No Arctic creature has become more associated with climate change than the polar bear, the poster child of Arctic wildlife. The U.S. Fish and Wildlife Service estimated in January that about 26,000 specimens remain in the wild, and warned that melting sea ice is robbing the bear of its natural hunting ground for seals and other prey.
While some polar bears are expected to follow the retreating ice northward, others will head south, where they will come into greater contact with humans _ encounters that are unlikely to end well for the bears.
Some of the animals highly associated with the ice are not going to be able to adapt in a reasonable amount of time to keep up with climate change, Weller said.
“The walrus, for example, may spend more time on the mainland. They’re very prone to disturbance so that’s not a good place for walrus to be,” said von Weller.
Research published four years ago rang alarms bells about the future of the red king crab _ a big earner for Alaska’s fishing industry _ because rising levels of carbon dioxide, a driver of global warming, are making oceans more acidic.

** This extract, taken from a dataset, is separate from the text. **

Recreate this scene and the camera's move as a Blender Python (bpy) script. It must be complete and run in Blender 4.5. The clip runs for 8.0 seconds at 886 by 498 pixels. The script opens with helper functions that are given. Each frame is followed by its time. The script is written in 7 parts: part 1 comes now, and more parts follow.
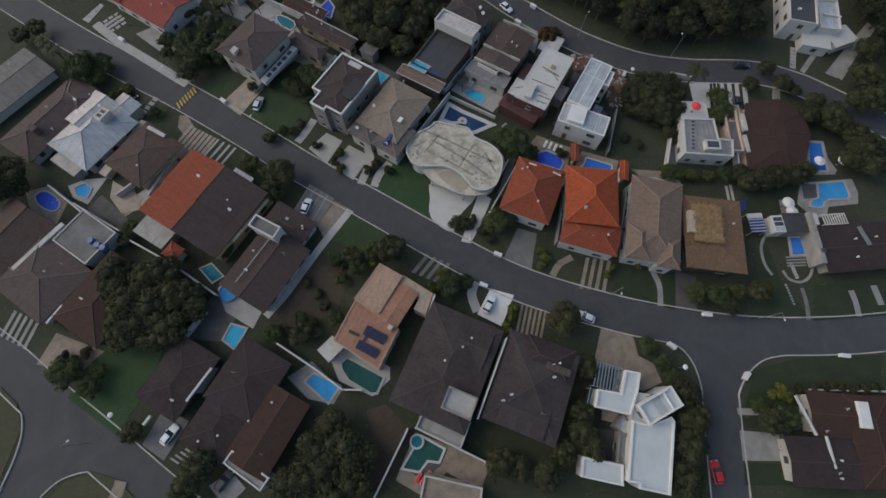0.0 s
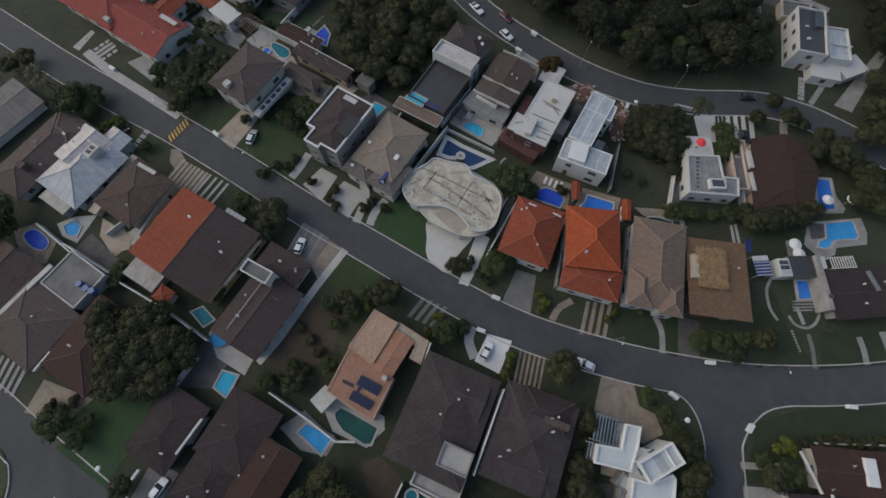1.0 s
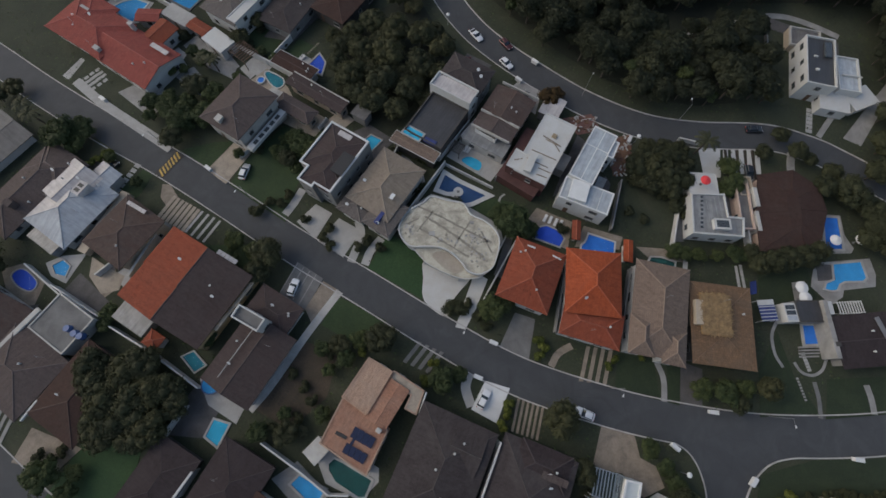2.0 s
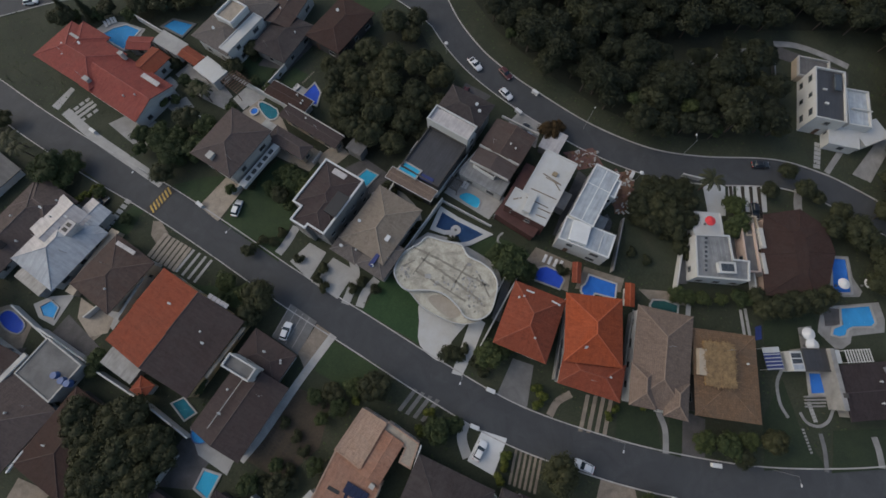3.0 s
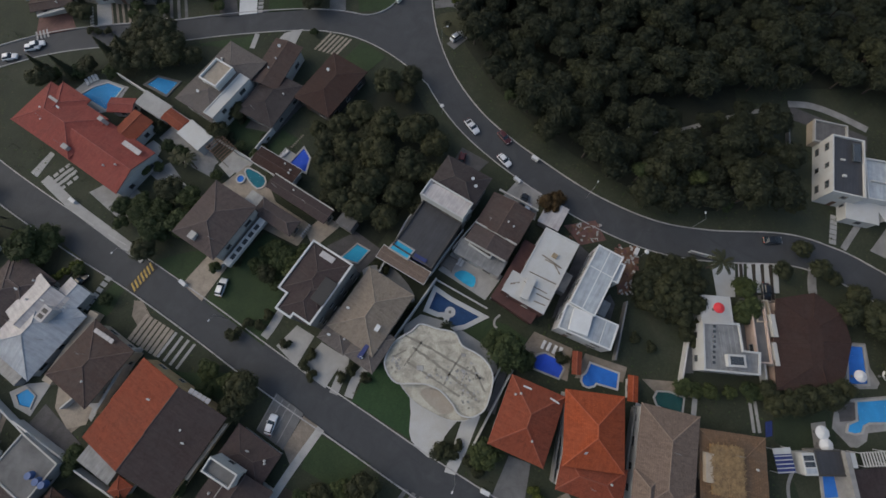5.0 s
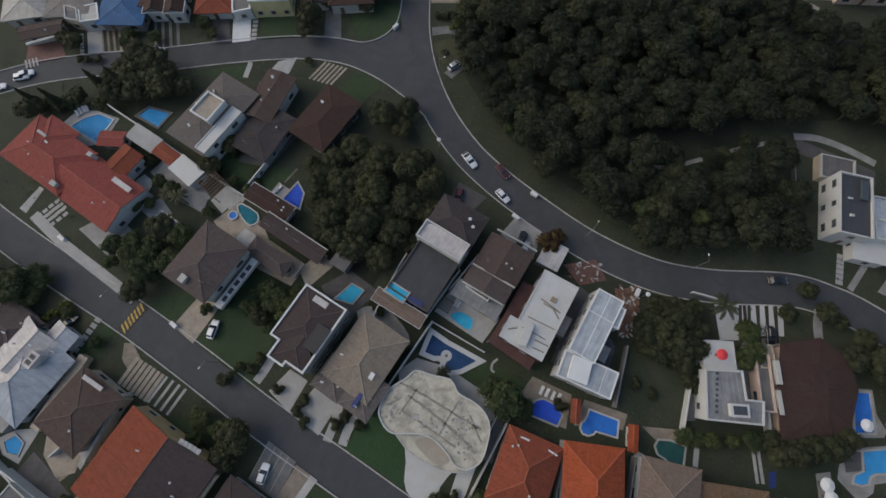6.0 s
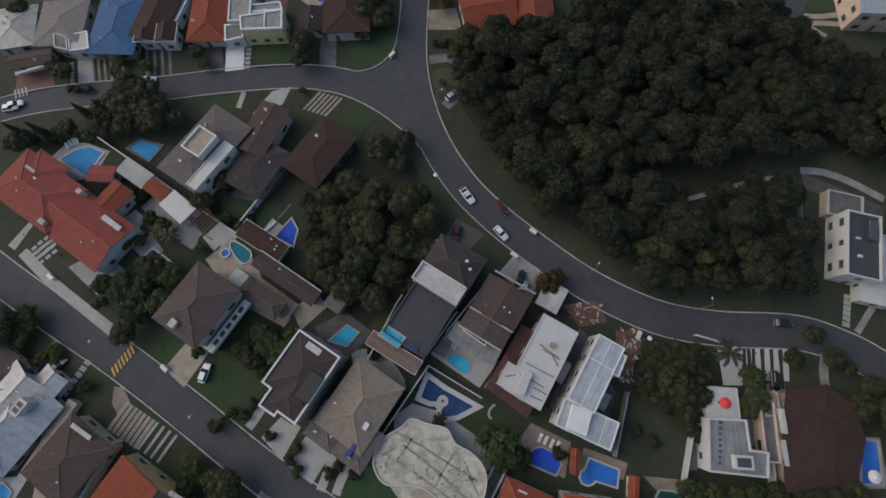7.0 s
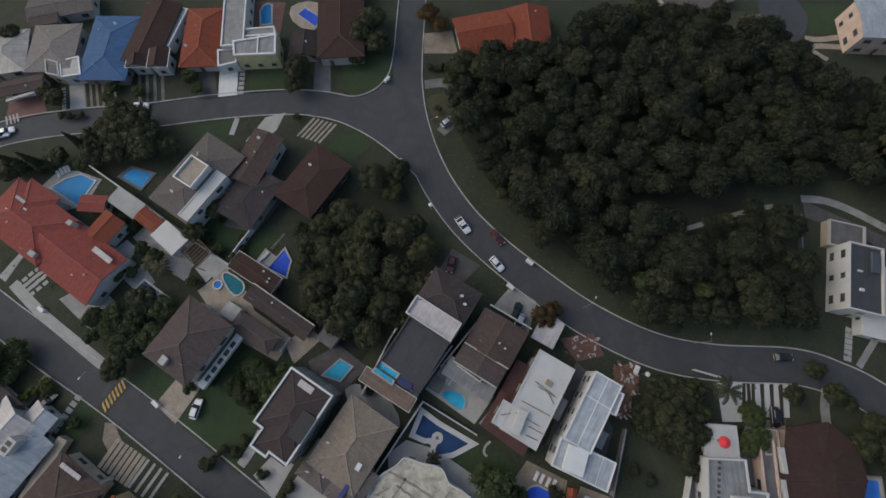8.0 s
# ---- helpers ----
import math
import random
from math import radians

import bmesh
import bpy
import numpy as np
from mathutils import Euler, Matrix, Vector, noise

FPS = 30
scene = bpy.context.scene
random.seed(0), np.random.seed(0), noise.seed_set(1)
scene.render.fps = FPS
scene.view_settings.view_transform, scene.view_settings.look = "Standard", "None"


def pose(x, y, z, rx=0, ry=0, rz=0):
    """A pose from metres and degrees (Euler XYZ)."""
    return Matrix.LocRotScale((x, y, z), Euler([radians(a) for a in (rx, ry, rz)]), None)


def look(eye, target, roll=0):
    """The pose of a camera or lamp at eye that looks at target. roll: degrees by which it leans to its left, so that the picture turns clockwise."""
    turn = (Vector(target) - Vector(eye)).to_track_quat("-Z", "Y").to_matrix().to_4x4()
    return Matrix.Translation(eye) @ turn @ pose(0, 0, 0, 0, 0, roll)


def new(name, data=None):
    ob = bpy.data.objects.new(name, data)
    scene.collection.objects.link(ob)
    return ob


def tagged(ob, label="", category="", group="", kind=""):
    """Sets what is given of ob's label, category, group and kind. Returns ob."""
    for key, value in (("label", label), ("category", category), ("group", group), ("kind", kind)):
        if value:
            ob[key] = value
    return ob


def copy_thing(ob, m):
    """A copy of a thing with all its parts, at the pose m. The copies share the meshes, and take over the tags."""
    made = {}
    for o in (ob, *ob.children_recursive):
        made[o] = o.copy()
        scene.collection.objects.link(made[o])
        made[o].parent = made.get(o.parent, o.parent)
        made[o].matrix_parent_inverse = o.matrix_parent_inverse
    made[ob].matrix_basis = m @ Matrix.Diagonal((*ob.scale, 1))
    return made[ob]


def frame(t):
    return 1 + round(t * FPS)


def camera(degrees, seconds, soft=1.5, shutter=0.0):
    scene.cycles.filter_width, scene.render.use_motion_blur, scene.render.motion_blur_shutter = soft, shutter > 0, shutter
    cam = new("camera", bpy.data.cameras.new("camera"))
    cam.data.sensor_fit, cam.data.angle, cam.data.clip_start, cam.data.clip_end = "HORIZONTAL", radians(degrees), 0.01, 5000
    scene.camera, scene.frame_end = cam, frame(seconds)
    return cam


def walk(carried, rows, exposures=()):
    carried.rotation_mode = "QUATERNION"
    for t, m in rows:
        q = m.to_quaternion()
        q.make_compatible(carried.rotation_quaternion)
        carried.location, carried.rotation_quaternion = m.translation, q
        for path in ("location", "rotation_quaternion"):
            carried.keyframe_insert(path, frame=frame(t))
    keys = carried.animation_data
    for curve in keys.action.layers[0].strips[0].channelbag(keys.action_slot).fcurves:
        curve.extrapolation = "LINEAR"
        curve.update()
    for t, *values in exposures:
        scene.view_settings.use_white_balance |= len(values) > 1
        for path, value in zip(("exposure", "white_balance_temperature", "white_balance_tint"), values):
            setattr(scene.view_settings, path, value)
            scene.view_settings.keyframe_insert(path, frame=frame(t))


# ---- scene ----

Algae that cling to the underside of sea ice are also losing their habitat. If they vanish, copepods, a type of zooplankton that eats algae, will lose their source of food, and the tiny crustaceans in turn are prey for fish, whales and birds.
Meanwhile, as waters warm, orca are traveling further north in search of food. Some wildlife experts predict they will become the main seal predator in the coming decades, replacing polar bears.
Humans are also increasingly venturing into the Arctic in search of untapped deposits of minerals and fossil fuels, and the potential for oil spills is a major cause for concern among environmentalists. The Inuit people in the Clyde River community of Baffin Island also fear that the loud underwater noise caused by seismic blasts of oil companies could disorient marine mammals such as whales and affect the reproductive cycles of fish and shrimp stocks.
However, some say the absence of sea ice for longer periods each summer is not all bad: Boats can supply villages and mines for longer periods of the year.
Nordica reached Nuuk, the capital of Greenland, after 24 days.
And in the end, we did feel the effects of global warming: Those heavy, fur-lined boots never got used.